● Problem requirements:
Start at the line containing "3. More parts follow." and stop at the line containing "self.bm = bmesh.new()"; copy those lines exactly, both ends included, and no others.

[Data items]
· · · ·

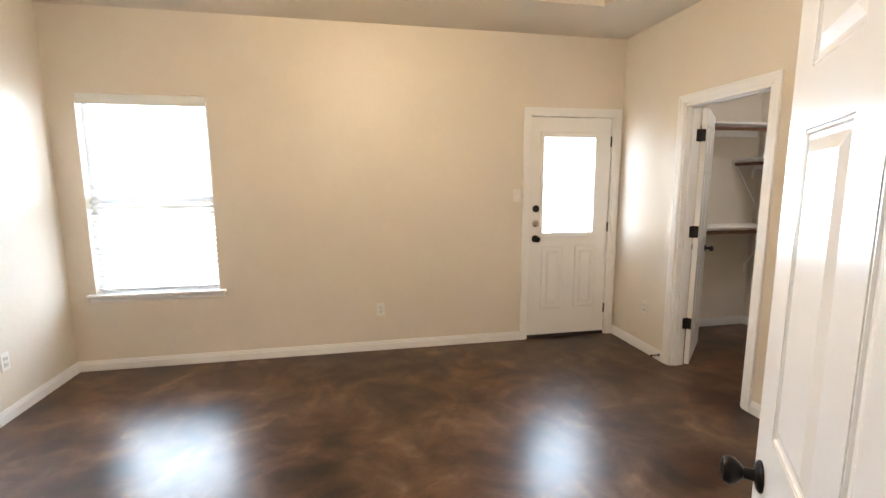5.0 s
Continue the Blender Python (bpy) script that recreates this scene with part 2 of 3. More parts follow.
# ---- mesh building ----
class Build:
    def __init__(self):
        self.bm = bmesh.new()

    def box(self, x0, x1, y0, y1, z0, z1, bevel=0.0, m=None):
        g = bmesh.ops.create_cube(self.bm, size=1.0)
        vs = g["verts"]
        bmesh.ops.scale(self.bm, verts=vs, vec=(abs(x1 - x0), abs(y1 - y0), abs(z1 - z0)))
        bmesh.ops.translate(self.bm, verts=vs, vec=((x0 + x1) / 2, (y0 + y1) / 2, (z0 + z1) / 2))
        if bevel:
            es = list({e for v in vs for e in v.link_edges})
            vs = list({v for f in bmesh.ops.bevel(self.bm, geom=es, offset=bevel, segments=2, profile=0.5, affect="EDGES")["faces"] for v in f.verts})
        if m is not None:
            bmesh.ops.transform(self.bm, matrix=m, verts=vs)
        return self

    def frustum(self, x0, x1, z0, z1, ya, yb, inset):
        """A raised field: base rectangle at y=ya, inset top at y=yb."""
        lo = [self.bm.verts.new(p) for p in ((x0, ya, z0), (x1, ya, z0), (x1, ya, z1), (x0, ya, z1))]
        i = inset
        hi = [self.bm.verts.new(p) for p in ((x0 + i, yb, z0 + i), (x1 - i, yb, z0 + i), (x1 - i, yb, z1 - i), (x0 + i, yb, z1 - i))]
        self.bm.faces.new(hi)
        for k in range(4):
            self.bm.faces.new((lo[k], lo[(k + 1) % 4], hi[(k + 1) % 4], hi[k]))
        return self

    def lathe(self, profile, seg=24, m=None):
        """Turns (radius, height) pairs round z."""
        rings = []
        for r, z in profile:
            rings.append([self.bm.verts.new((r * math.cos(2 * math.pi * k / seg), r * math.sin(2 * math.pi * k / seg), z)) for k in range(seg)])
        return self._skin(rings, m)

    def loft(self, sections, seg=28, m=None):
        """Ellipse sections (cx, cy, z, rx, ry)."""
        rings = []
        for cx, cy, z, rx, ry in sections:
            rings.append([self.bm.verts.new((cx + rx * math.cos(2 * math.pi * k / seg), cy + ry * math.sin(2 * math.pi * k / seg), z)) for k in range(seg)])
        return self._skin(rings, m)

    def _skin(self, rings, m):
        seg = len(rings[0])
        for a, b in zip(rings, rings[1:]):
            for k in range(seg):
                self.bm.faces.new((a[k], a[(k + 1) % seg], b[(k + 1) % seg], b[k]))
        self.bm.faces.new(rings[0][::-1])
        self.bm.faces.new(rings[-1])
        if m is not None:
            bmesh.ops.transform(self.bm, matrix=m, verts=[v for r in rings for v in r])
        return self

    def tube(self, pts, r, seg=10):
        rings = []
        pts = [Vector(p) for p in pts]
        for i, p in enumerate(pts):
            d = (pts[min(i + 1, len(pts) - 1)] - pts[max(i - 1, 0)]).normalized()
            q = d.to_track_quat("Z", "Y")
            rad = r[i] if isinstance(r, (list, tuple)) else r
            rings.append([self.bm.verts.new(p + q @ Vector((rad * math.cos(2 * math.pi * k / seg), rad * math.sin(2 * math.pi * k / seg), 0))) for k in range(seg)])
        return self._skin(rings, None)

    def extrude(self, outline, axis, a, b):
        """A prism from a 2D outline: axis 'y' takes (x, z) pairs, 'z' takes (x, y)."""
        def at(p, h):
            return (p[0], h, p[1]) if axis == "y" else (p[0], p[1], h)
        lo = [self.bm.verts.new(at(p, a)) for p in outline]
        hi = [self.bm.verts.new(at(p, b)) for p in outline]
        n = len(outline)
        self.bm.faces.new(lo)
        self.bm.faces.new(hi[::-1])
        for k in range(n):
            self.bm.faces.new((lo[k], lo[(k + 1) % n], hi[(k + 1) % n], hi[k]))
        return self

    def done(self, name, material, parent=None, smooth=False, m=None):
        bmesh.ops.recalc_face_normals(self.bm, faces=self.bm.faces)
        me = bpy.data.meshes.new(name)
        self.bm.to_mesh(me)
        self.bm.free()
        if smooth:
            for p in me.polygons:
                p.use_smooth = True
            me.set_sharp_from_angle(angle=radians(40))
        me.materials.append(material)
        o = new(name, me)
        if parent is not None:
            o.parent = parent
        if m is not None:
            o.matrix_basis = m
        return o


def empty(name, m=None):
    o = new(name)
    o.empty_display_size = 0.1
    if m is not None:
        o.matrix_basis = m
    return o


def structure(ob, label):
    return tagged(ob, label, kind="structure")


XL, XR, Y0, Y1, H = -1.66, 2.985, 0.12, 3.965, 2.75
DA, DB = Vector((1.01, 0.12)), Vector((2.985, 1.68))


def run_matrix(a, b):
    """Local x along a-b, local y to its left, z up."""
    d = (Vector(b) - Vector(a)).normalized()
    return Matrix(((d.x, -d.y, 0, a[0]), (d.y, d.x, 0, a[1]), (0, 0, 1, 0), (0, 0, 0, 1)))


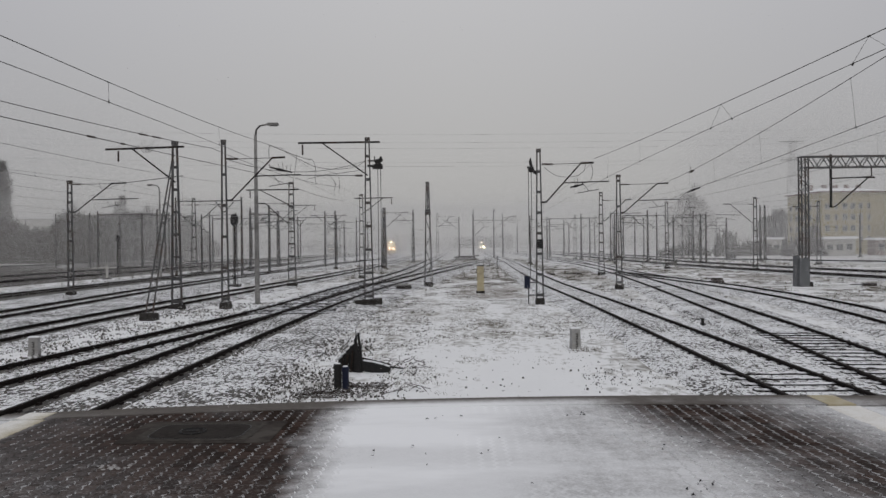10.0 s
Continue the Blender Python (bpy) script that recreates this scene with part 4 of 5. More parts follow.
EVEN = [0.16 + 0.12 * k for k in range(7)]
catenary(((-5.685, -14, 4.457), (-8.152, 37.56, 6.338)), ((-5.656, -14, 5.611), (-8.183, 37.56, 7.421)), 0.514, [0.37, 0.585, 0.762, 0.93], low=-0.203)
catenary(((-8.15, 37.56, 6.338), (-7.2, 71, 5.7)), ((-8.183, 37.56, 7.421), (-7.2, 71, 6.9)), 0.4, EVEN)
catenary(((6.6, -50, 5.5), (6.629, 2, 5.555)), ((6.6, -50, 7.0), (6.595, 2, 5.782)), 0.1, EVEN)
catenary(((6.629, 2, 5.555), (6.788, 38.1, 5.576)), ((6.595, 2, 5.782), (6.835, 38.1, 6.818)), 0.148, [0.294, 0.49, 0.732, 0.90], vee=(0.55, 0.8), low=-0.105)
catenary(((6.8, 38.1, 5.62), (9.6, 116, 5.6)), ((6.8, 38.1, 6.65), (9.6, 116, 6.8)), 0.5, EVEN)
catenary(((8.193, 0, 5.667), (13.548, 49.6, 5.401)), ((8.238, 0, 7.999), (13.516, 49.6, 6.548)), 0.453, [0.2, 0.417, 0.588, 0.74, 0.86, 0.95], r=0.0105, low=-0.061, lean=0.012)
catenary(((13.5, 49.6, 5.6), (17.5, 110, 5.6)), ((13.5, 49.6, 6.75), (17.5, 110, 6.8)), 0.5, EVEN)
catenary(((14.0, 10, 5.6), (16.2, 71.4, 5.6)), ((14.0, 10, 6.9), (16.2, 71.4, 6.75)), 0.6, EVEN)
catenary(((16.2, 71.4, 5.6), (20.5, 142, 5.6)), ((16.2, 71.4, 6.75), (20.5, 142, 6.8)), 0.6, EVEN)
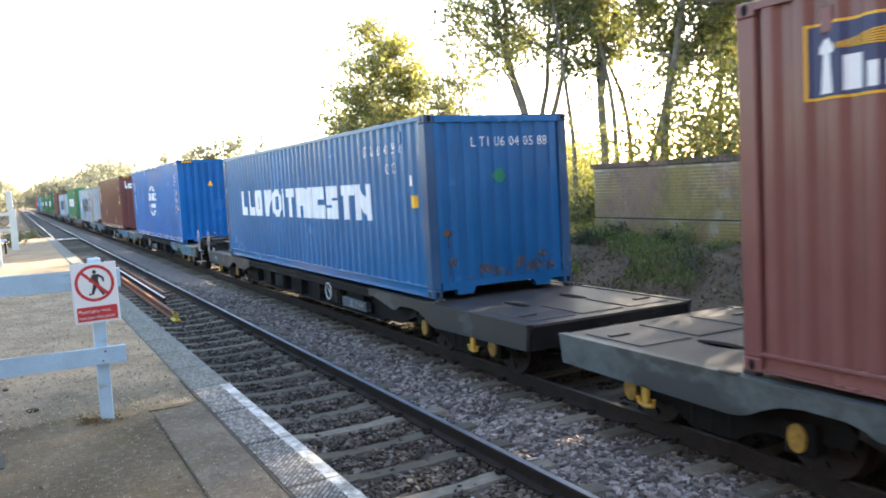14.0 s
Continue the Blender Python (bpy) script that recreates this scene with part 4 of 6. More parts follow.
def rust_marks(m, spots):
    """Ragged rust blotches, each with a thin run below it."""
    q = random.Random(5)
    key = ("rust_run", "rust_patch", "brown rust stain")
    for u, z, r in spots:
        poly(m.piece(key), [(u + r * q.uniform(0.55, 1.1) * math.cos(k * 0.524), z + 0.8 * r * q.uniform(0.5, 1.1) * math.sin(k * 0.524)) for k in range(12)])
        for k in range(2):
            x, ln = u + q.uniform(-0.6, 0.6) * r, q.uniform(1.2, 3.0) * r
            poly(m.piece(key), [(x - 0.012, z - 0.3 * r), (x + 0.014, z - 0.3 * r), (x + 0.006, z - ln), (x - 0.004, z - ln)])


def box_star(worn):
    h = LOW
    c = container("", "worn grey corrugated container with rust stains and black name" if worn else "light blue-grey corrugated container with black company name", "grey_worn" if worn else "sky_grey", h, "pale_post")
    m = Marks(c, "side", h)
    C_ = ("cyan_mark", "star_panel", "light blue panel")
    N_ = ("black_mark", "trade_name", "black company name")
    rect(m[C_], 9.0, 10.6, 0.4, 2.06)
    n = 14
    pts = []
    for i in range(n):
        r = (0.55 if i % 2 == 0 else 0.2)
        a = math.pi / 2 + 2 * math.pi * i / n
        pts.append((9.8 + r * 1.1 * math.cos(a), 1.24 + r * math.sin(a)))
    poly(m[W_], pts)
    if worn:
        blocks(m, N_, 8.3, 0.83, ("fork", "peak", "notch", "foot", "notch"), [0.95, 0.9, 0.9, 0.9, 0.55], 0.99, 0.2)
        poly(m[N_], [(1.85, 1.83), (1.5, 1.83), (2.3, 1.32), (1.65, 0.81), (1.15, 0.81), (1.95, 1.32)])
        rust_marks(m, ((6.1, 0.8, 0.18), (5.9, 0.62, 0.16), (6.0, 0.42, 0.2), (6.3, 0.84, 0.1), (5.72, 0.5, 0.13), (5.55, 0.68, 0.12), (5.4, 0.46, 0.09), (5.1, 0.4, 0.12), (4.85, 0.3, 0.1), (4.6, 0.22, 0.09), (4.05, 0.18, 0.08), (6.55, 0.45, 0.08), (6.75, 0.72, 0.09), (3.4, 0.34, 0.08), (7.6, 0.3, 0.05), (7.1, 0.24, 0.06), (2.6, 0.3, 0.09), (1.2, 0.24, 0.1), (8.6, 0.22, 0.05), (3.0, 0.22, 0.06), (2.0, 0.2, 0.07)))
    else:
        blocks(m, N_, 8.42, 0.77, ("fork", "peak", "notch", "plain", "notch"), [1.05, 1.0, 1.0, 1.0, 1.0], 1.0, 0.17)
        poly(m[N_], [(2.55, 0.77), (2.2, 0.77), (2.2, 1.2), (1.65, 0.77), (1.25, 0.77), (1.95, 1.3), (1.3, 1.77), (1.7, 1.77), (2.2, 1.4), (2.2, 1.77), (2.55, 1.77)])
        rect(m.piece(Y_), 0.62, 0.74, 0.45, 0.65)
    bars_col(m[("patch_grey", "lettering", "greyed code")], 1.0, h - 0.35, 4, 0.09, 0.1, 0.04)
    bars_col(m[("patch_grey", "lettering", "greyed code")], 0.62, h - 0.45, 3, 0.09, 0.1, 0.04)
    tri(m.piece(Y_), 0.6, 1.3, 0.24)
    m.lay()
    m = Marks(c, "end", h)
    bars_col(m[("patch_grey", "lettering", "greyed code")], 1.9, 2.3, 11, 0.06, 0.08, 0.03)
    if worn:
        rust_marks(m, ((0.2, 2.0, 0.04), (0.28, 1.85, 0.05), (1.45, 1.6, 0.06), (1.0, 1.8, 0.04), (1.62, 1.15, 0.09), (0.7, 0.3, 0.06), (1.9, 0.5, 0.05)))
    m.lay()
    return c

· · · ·

● Solution:
Continue the Blender Python (bpy) script that recreates this scene with part 2 of 3. More parts follow.
# ---- mesh building ----
class Build:
    def __init__(self):
        self.bm = bmesh.new()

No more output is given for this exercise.